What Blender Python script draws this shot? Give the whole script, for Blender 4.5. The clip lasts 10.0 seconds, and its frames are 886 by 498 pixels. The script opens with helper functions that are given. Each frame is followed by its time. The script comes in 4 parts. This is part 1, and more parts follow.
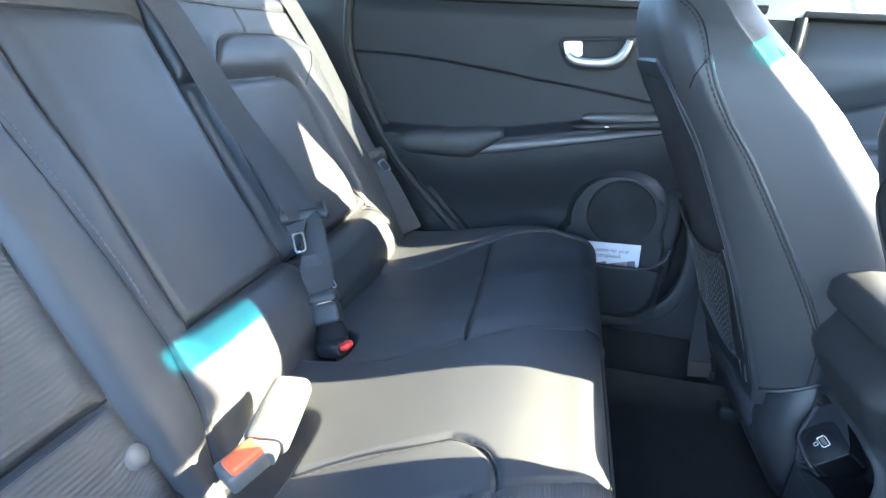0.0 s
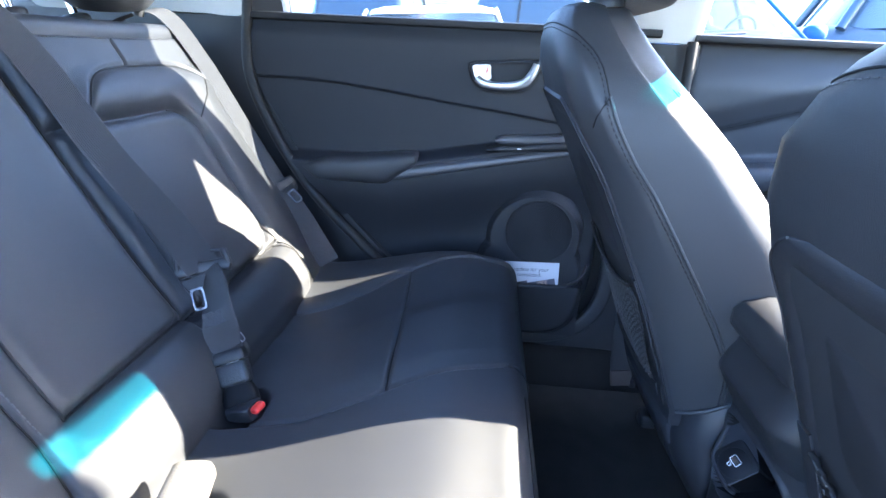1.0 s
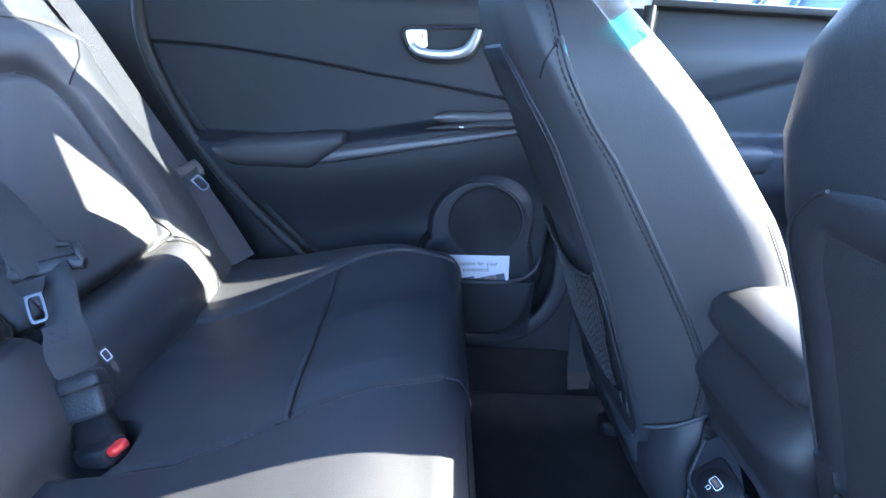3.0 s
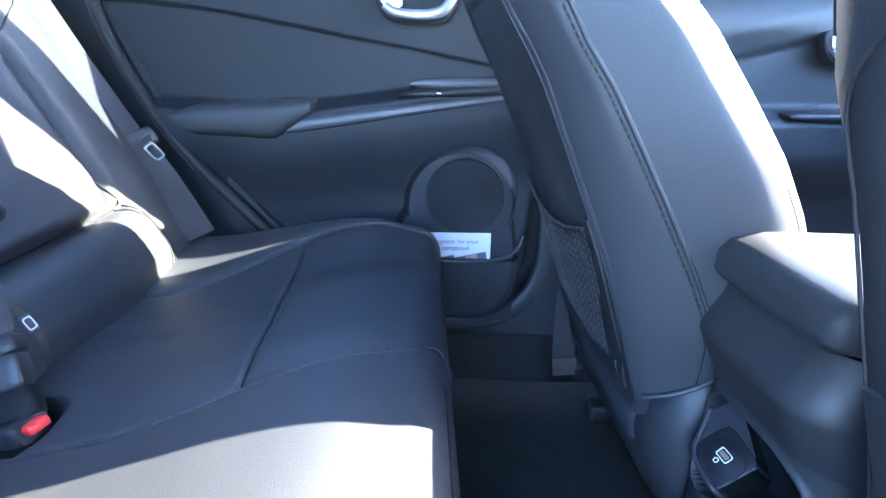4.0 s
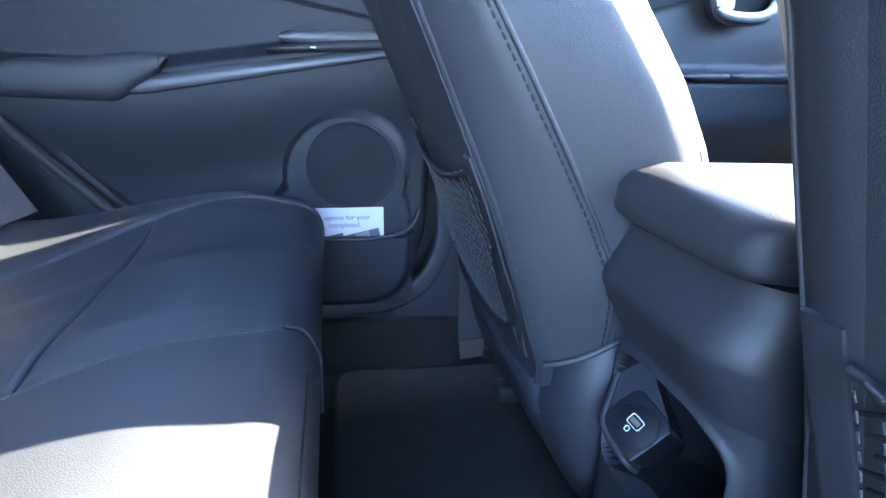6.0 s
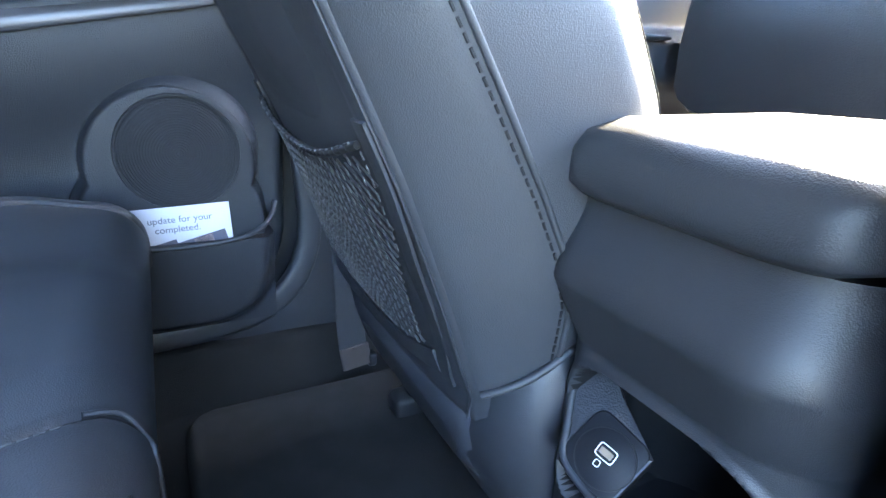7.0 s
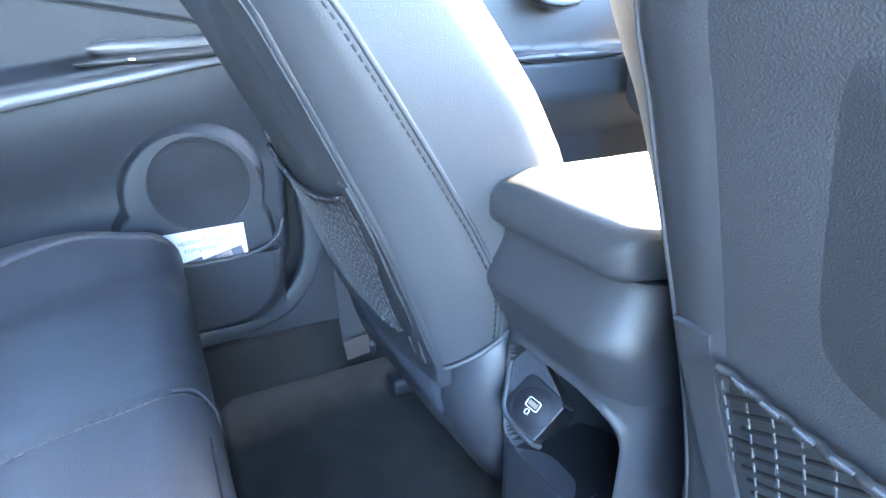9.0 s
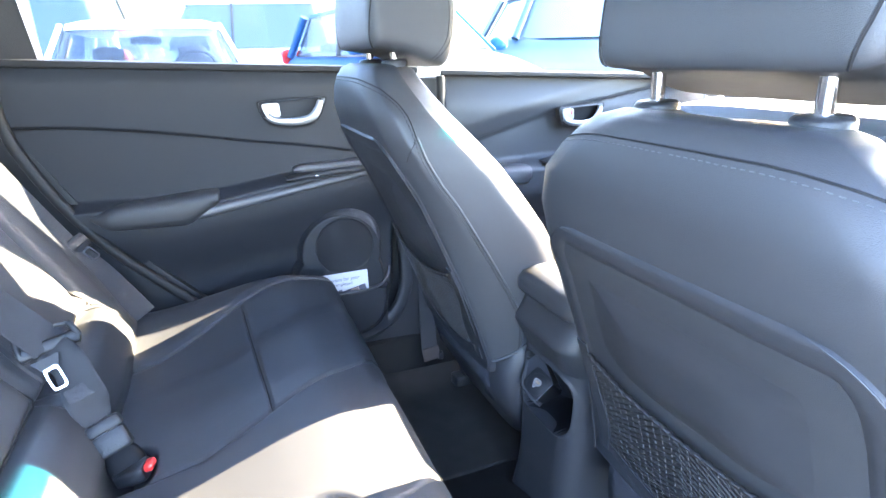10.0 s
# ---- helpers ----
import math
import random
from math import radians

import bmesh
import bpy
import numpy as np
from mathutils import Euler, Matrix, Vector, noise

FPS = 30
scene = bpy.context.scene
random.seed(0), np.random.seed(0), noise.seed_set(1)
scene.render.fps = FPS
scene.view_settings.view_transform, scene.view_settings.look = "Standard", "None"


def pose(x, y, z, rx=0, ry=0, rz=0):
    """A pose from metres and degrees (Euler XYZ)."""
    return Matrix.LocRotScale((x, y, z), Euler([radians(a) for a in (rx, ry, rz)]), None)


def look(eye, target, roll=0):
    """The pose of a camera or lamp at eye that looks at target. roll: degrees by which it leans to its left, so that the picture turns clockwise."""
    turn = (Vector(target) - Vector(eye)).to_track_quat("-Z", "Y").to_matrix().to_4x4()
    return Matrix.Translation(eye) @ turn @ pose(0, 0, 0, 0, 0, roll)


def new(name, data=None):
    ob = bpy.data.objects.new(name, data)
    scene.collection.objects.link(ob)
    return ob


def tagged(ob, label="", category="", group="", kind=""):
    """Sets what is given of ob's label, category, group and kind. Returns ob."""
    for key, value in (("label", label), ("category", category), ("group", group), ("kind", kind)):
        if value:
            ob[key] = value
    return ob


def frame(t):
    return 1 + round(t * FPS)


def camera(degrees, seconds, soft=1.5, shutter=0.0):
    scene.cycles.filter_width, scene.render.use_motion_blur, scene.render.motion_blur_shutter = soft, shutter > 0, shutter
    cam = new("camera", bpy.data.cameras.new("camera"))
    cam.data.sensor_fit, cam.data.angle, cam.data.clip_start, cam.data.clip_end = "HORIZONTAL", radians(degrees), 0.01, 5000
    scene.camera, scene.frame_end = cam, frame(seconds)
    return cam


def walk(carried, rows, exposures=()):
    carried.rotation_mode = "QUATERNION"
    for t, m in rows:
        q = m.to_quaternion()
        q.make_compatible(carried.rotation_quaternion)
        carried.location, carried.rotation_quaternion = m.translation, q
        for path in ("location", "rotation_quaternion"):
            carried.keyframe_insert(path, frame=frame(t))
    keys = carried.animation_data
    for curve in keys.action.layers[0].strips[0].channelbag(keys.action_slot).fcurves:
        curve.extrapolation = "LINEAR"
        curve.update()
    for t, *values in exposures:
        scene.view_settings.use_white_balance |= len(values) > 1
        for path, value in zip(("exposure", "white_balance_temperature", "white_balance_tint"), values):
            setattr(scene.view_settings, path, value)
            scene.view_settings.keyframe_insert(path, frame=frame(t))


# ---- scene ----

## [EXERCISE DIRECTIONS]
All the lines above are to be reproduced exactly, except the pictures.

## [TASK SOLUTION]
What Blender Python script draws this shot? Give the whole script, for Blender 4.5. The clip lasts 10.0 seconds, and its frames are 886 by 498 pixels. The script opens with helper functions that are given. Each frame is followed by its time. The script comes in 4 parts. This is part 1, and more parts follow.
0.0 s
1.0 s
3.0 s
4.0 s
6.0 s
7.0 s
9.0 s
10.0 s
# ---- helpers ----
import math
import random
from math import radians

import bmesh
import bpy
import numpy as np
from mathutils import Euler, Matrix, Vector, noise

FPS = 30
scene = bpy.context.scene
random.seed(0), np.random.seed(0), noise.seed_set(1)
scene.render.fps = FPS
scene.view_settings.view_transform, scene.view_settings.look = "Standard", "None"


def pose(x, y, z, rx=0, ry=0, rz=0):
    """A pose from metres and degrees (Euler XYZ)."""
    return Matrix.LocRotScale((x, y, z), Euler([radians(a) for a in (rx, ry, rz)]), None)


def look(eye, target, roll=0):
    """The pose of a camera or lamp at eye that looks at target. roll: degrees by which it leans to its left, so that the picture turns clockwise."""
    turn = (Vector(target) - Vector(eye)).to_track_quat("-Z", "Y").to_matrix().to_4x4()
    return Matrix.Translation(eye) @ turn @ pose(0, 0, 0, 0, 0, roll)


def new(name, data=None):
    ob = bpy.data.objects.new(name, data)
    scene.collection.objects.link(ob)
    return ob


def tagged(ob, label="", category="", group="", kind=""):
    """Sets what is given of ob's label, category, group and kind. Returns ob."""
    for key, value in (("label", label), ("category", category), ("group", group), ("kind", kind)):
        if value:
            ob[key] = value
    return ob


def frame(t):
    return 1 + round(t * FPS)


def camera(degrees, seconds, soft=1.5, shutter=0.0):
    scene.cycles.filter_width, scene.render.use_motion_blur, scene.render.motion_blur_shutter = soft, shutter > 0, shutter
    cam = new("camera", bpy.data.cameras.new("camera"))
    cam.data.sensor_fit, cam.data.angle, cam.data.clip_start, cam.data.clip_end = "HORIZONTAL", radians(degrees), 0.01, 5000
    scene.camera, scene.frame_end = cam, frame(seconds)
    return cam


def walk(carried, rows, exposures=()):
    carried.rotation_mode = "QUATERNION"
    for t, m in rows:
        q = m.to_quaternion()
        q.make_compatible(carried.rotation_quaternion)
        carried.location, carried.rotation_quaternion = m.translation, q
        for path in ("location", "rotation_quaternion"):
            carried.keyframe_insert(path, frame=frame(t))
    keys = carried.animation_data
    for curve in keys.action.layers[0].strips[0].channelbag(keys.action_slot).fcurves:
        curve.extrapolation = "LINEAR"
        curve.update()
    for t, *values in exposures:
        scene.view_settings.use_white_balance |= len(values) > 1
        for path, value in zip(("exposure", "white_balance_temperature", "white_balance_tint"), values):
            setattr(scene.view_settings, path, value)
            scene.view_settings.keyframe_insert(path, frame=frame(t))


# ---- scene ----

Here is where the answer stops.